Motown Motion Picture Studios (Michigan Motion Picture Studios)
- Type: private limited liability company
- Industry: Motion picture
- Founded: 2011
- Fate: Closed
- Headquarters: 1999 Centerpoint Parkway, Pontiac, Michigan, United States
- Products: Movies
- Owner: Motown Motion Pictures LLC
- Number of employees: 12
- Website: mmpicturestudios.com

= Motown Motion Picture Studios =

Motown Motion Picture Studios (was known as Michigan Motion Picture Studios and formerly Raleigh Michigan Studios) was located in the Detroit suburb of Pontiac and owned by Motown Motion Pictures LLC . Motown Motion Pictures was owned by Linden Nelson, A. Alfred Taubman and John Rakolta Jr., William Morris Endeavor Entertainment and Raleigh Entertainment (10%).

==Background==
The studios were first developed in 2009 when the state had a generous film tax credit promoted by the governor at the time, Jennifer Granholm. Linden Nelson's son passed on how Michigan's film credits were a big topic of discussion at Cannes Film Festival.

==History==
Nelson discussed with Ari Emanuel the idea of a Michigan production studio to take advantage of the tax break. Nelson and Emanuel formed Motown Motion Pictures LLC in May 2008. Soon two more investors were brought in to the company: John Rakolta Jr., a head of a commercial construction company, and A. Alfred Taubman. A former GM plant in Pontiac, Michigan, was purchased rather inexpensively in early 2009 for the studio.

Michigan's officials initially considered the studio to be a significant economic engine, since it was intended to establish the state as a legitimate contender in the 12-month-a-year film business. With Pontiac having a high unemployment rate and a financial emergency, the studio was seen as a way to diversify the economy of the city away from General Motors then given a bailout. The company pursued and got various government incentives. The city was pushed, over the objections of the financial manager, to waive property taxes and issued municipal bonds on behalf of the company. The bonds were backed by the state retirement system. The studio got assistance from a federal tax credit program with help from Edward B. Montgomery, the White House assistant for the automobile communities.

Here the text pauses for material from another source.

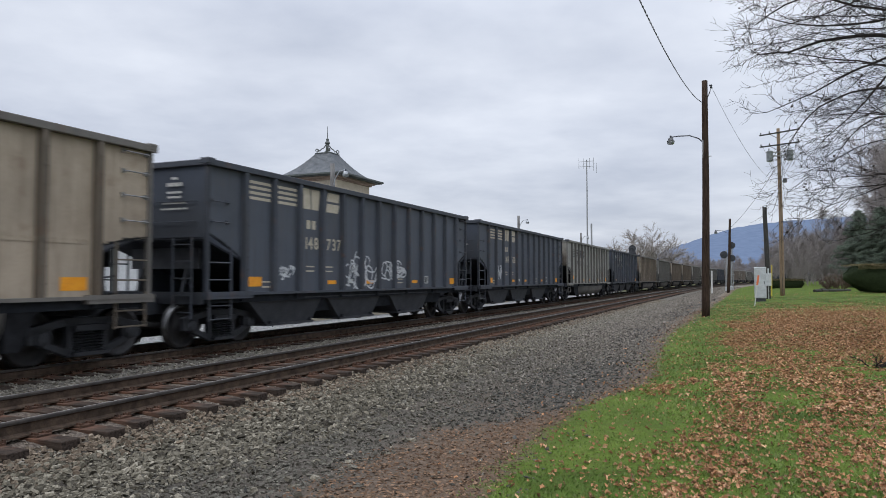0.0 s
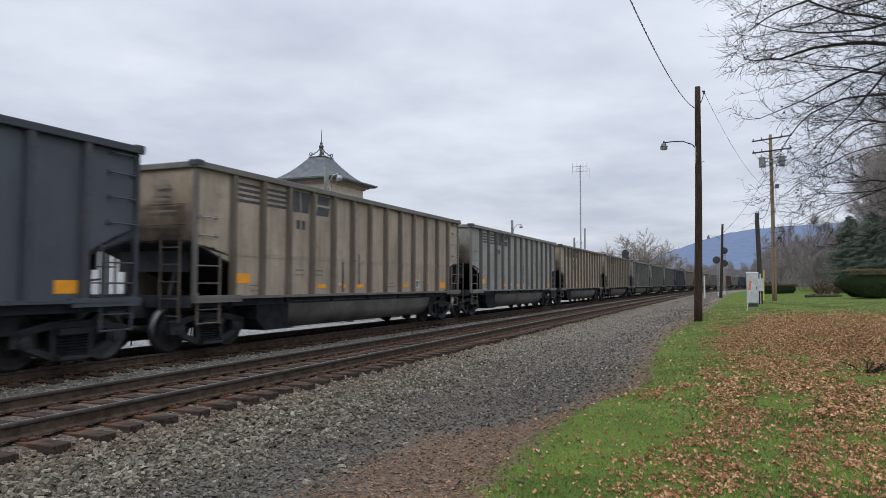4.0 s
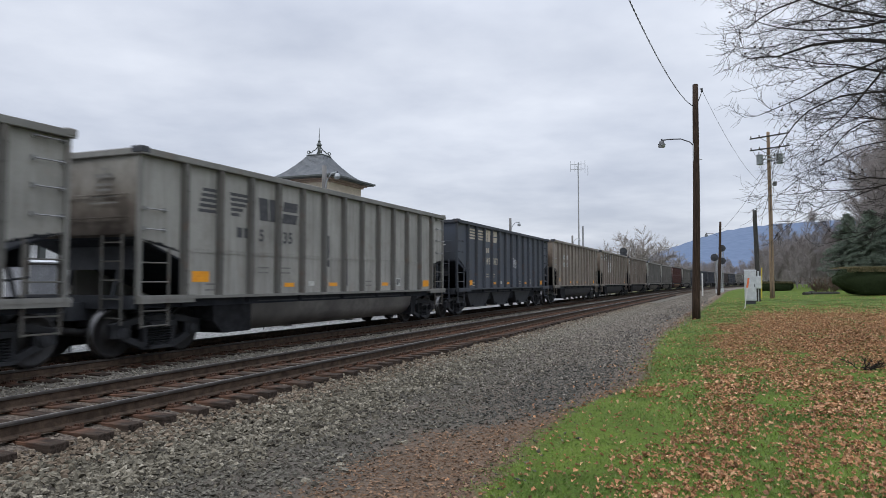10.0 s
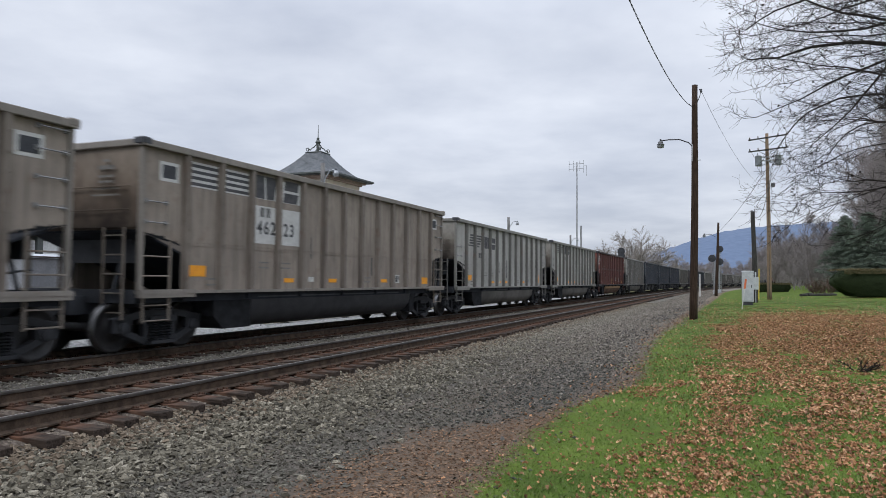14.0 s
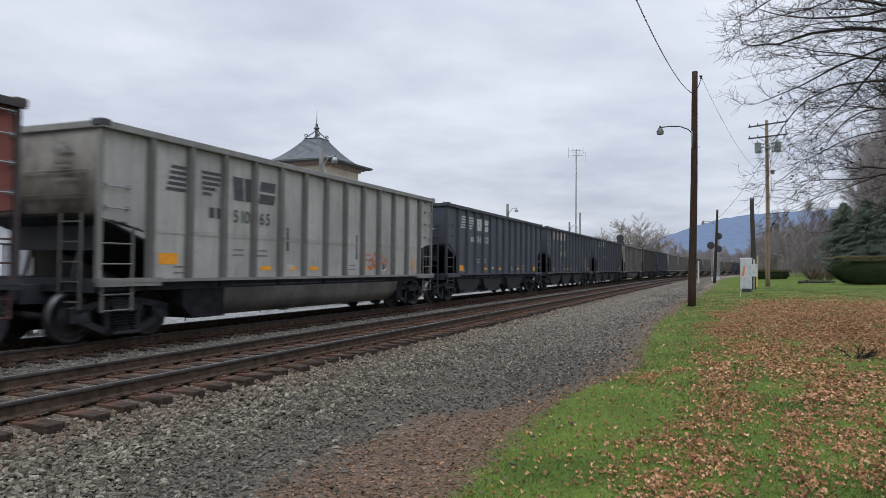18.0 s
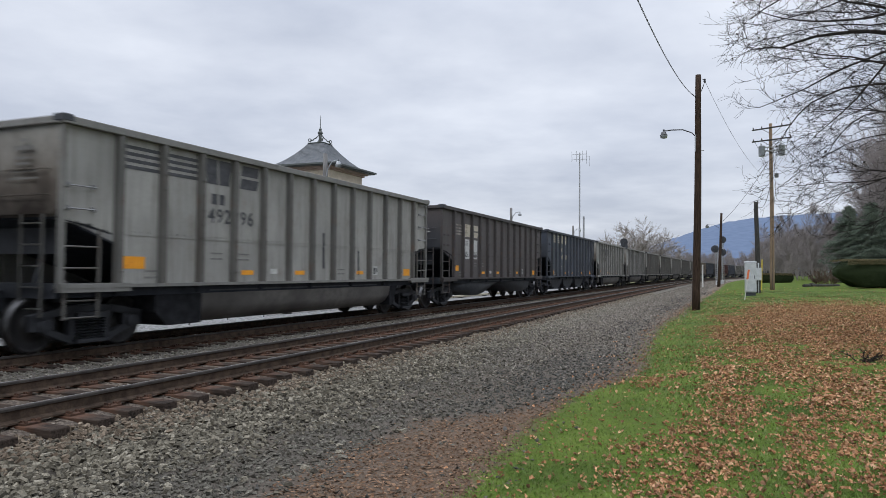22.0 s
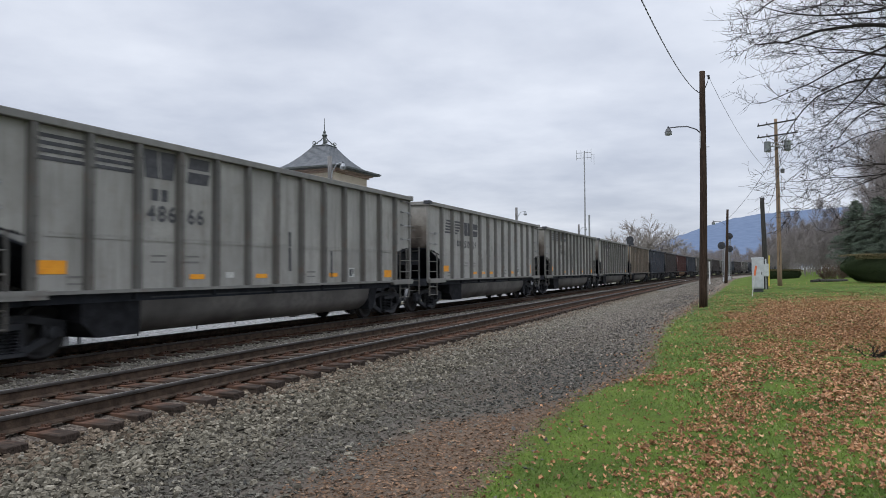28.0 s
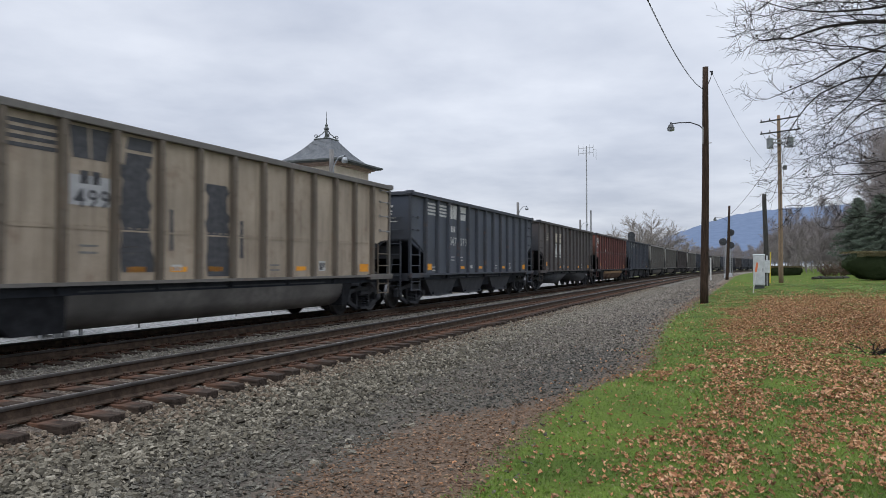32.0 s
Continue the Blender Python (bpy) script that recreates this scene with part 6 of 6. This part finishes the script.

The studio was originally to be named Motown Motion Pictures, giving possible confusion with multiple businesses, particularly Motown Records. So in June 2009, the Raleigh Michigan Studios name was selected after Raleigh Entertainment, the company which would be managing the studio. Nelson indicated at that time that Emanuel had 20 pictures lined up to film at the studio. By September 2009, several colleges including Oakland University and Baker College started holding film classes at the studio.

The ground was broken on the studio on July 27, 2010, with the governor and other officials in attendance. The studios opened in summer 2011 and Raleigh Studios of Hollywood took over management of the facility. Raleigh Studios of Hollywood operated and marketed the studio, totaling 535000 sqft at the Pontiac Centerpoint Business Campus, until August 2012. The first big picture filmed at the studio was Disney's Oz the Great and Powerful.

Gov. Rick Snyder's 2011 rollback of state film credits caused some film producers to bypass the Michigan studio resulting in the studio investors to miss scheduled debt servicing payments and in August 2012 the studio defaulted on the entire $630,000 payment on the bond.

In August 2012, Raleigh Studios ended their management agreement with the studios. The owners of the facility then changed the name to Michigan Motion Picture Studios.

On June 22, 2018, it was announced that the building and the land comprising the studio would be sold to then-Commerce Township-based defense contractor Williams International Co. LLC. The sale of the property and two adjacent parcels spanning 120 acres was sold for $44 million.